-- BEGIN Supplied information --

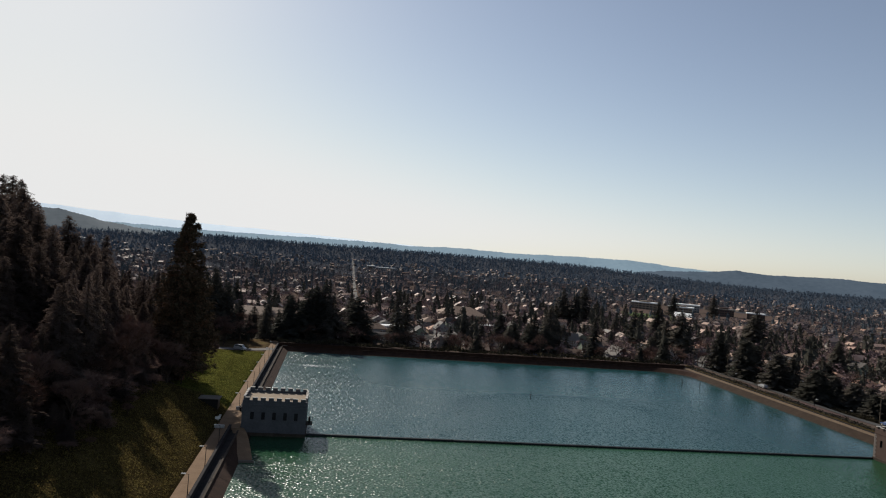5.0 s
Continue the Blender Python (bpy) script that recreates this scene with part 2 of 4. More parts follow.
def leafy(m, through):
    """Lets part of the light pass through thin blades and leaves."""
    n, l = m.node_tree.nodes, m.node_tree.links
    b = n["Principled BSDF"]
    t = n.new("ShaderNodeBsdfTranslucent")
    l.new(b.inputs["Base Color"].links[0].from_socket, t.inputs["Color"])
    mix = n.new("ShaderNodeMixShader")
    mix.inputs["Fac"].default_value = through
    l.new(b.outputs[0], mix.inputs[1])
    l.new(t.outputs[0], mix.inputs[2])
    l.new(mix.outputs[0], n["Material Output"].inputs["Surface"])
    return m


NEEDLE = leafy(NEEDLE, 0.45)
DARKNEEDLE = material("dark_conifer_needles", [(0.0451, 0.0459, 0.0385), (0.0764, 0.0704, 0.0579), (0.112, 0.0981, 0.0804)], 0.15, 0.9, per="object", spec=0.0)
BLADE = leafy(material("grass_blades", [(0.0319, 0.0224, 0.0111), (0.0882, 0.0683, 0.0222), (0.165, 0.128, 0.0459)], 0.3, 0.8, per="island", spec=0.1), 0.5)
# greener blades for the lawn, with some of the sun's brightness painted in
LAWNBLADE = leafy(material("sunlit_lawn_blades", [(0.06, 0.056, 0.015), (0.12, 0.118, 0.028), (0.19, 0.185, 0.045)], 0.3, 0.8, per="island", spec=0.1), 0.5)
ROOFS = [material("roof_shingle_" + n, c, 0.7, 0.75, 0.3, per="object", spec=0.12) for n, c in (
    ("grey", [(0.07, 0.062, 0.056), (0.15, 0.133, 0.12)]), ("brown", [(0.13, 0.086, 0.063), (0.26, 0.185, 0.14)]),
    ("dark", [(0.055, 0.05, 0.048), (0.10, 0.088, 0.08)]), ("rust", [(0.2, 0.108, 0.075), (0.35, 0.215, 0.155)]))]
ROOFMIX = material("mixed_roofs", [(0.0682, 0.0536, 0.0473), (0.154, 0.0954, 0.0695), (0.257, 0.149, 0.104), (0.41, 0.275, 0.209)], 0.02, 0.6, per="island", spec=0.3)
WALLMIX = material("mixed_house_walls", [(0.0655, 0.0468, 0.037), (0.114, 0.0858, 0.0667), (0.196, 0.156, 0.126), (0.459, 0.406, 0.355)], 0.02, 0.85, per="island")
SIDING = [material("siding_" + n, c, 1.2, 0.8, 0.15) for n, c in (
    ("white", [(0.2, 0.197, 0.19), (0.29, 0.286, 0.275)]), ("tan", [(0.2, 0.155, 0.115), (0.28, 0.22, 0.165)]),
    ("grey", [(0.14, 0.14, 0.145), (0.2, 0.2, 0.2)]), ("green", [(0.16, 0.19, 0.14), (0.23, 0.26, 0.20)]))]
WHITEROOF = material("white_membrane_roof", [(0.634, 0.634, 0.624), (0.768, 0.768, 0.758)], 0.1, 0.6)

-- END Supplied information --

What the exercise asks: Copy out each line of the material that holds the word "part".

Task output:
Continue the Blender Python (bpy) script that recreates this scene with part 2 of 4. More parts follow.
    """Lets part of the light pass through thin blades and leaves."""